ID :
9893
Thu, 06/12/2008 - 20:37
Auther :

North Pole-35 focuses on ocean-ice-atmosphere interaction

ST. PETERSBURG, June 12 (Itar-Tass) -- Researchers at Russia's North Pole-35 drifting station have begun comprehensive research into "the fine natural mechanisms of interaction of the ocean, the surface of ice floes and the atmosphere in a vast ocean area 560 kilometers north of the Spitsbergen Archipelago," the Institute of the Arctic and the Antarctic told Itar-Tass earlier this week.
The chief of the high-latitude Arctic expedition, Vladimir Sokolov, said his colleagues would pay special attention to the process of carbon dioxide emissions and their absorption by the Arctic Ocean.
"These two factors are of fundamental importance to understanding
world weather and climate change," he explained.

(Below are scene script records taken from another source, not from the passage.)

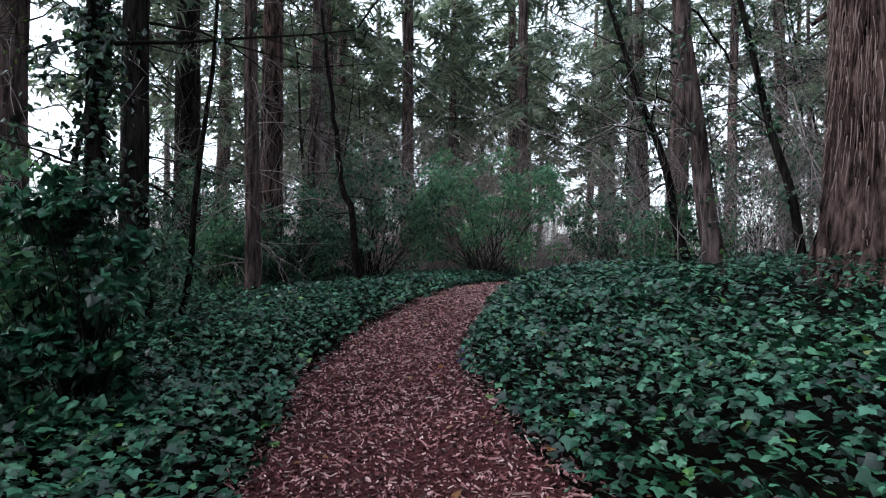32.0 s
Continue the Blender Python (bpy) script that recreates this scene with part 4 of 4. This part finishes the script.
q = spline([tuple(hb + np.array([-0.22 * a, -0.97 * a, u])) for a, u in ((0.0, -0.05), (-0.05, 0.7), (0.05, 1.3), (0.4, 1.9), (0.75, 2.35), (1.3, 3.0), (1.9, 3.7), (2.4, 4.4))], 40)
v, f = tube(q, np.linspace(0.07, 0.03, 40), 12, 0.1, 3, 4, 3, 0.15)
part("limb", mesh("limb", v, tidy(f), STEM), hz, "thick dark limb slanting up over the path")
q = spline([tuple(hb + np.array([-0.22 * a, -0.97 * a, u])) for a, u in ((0.75, 2.35), (1.15, 3.3), (1.5, 4.6))], 14)
v, f = tube(q, np.linspace(0.035, 0.014, 14), 8)
part("limb", mesh("limb", v, tidy(f), STEM), hz)
# ivy at the clump's foot: missing shadow replaced by near-black leaf colour
shrub(21.0, 24.95, 1.0, 0.42, 1600, 236, "ivy packed round the feet of the hazel stems, coloured dark for shade", SHADE_LEAF, (0.05, 0.09), IVY_SHAPE, name="ivy_mound")
shrub(20.5, 24.72, 0.85, 0.5, 2400, 238, "low ivy mound beside the hazel clump, coloured dark for shade", SHADE_LEAF, (0.05, 0.1), IVY_SHAPE, name="ivy_mound")
shrub(20.62, 24.45, 0.8, 0.36, 1800, 239, "low ivy mound beside the hazel clump, coloured dark for shade", SHADE_LEAF, (0.05, 0.1), IVY_SHAPE, name="ivy_mound")
shrub(20.1, 25.4, 1.2, 0.5, 2200, 237, "low ivy mound beside the hazel clump, coloured dark for shade", SHADE_LEAF, (0.05, 0.1), IVY_SHAPE, name="ivy_mound")
shrub(18.9, 26.6, 1.7, 0.9, 2200, 231, "ivy mound beside the stump", IVY_TREE, (0.05, 0.1), IVY_SHAPE, name="ivy_mound")
shrub(17.7, 26.3, 1.3, 1.0, 1800, 232, "ivy mound beside the stump", IVY_TREE, (0.05, 0.1), IVY_SHAPE, name="ivy_mound")
# undergrowth brightened by the lit leaf colour
shrub(20.2, 28.6, 2.4, 1.8, 3400, 233, "leafy undergrowth behind the hazel clump, in the lit leaf colour", IVY_LIT, size=(0.06, 0.12))
shrub(22.0, 30.2, 2.6, 2.4, 3400, 234, "leafy undergrowth behind the hazel clump, in the lit leaf colour", IVY_LIT, size=(0.06, 0.12))
ivy_tree(18.2, 28.9, 7.5, 0.13, 235, (2.0, -0.7), 2600, 0.42, 8, label="leaning trunk draped in green ivy", bend=(-0.2, 0, 0.2), leaf_mat=IVY_LIT)
for k, (x, y, c, sc) in enumerate(((16.75, 24.9, 11, 0.95), (17.4, 25.0, 8, 0.8), (18.6, 21.35, 13, 1.2), (19.5, 21.2, 12, 1.15), (20.7, 21.4, 10, 0.85), (18.0, 25.0, 11, 1.15), (16.9, 24.75, 8, 0.7), (21.9, 21.2, 8, 0.7))):
    fern(x, y, c, 240 + k, sc)
ivy_tree(21.6, 18.9, 10, 0.38, 250, (0.3, 0), 15000, 1.25, 26, label="broad dark trunk thickly cloaked in ivy", leaf_mat=SHADE_LEAF)
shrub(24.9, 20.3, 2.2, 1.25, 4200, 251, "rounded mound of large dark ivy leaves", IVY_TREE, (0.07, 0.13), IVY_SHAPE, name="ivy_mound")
shrub(22.8, 17.9, 3.2, 3.0, 7500, 252, "dark evergreen undergrowth below an ivy-clad tree", SHADE_LEAF, clumps=60)
multi_stem("sapling", 22.4, 20.6, [((0, 0), (0.3, -0.3, 1.5), (0, 0, 0), 0.02)], 253, "small broken sapling stem", "sapling", twigs_each=4)
view_stem((24.6, 20.0), [(0, 0), (0.15, 1.4), (0.5, 2.6), (0.55, 4.0)], (0.17, -0.98), 0.04, 254)
view_stem((25.6, 19.0), [(0, 0), (-0.3, 1.2), (-0.9, 2.4), (-1.8, 3.2)], (0.17, -0.98), 0.035, 255)

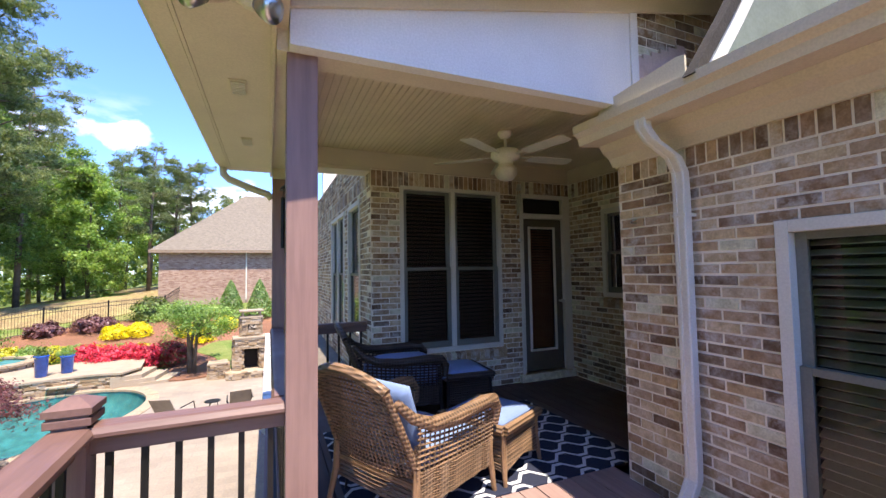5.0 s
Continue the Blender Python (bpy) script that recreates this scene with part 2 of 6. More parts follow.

Sokolov said that simultaneous monitoring was in progress of the
general ozone content, the intensity of ultra-violet radiation and the
content of carbon dioxide in the near-the-ice layer of the atmosphere.
"The North Pole-35 station manned by a crew of 20 will end its drift in August," Sokolov said.
Another wintering party of 20-25 Arctic researchers (the crew of the North Pole-36 station) will disembark onto a pre-selected ice floe from The Akademik Fyodorov (the flagship of the Arctic research fleet) at the end of the summer near the 70th meridian.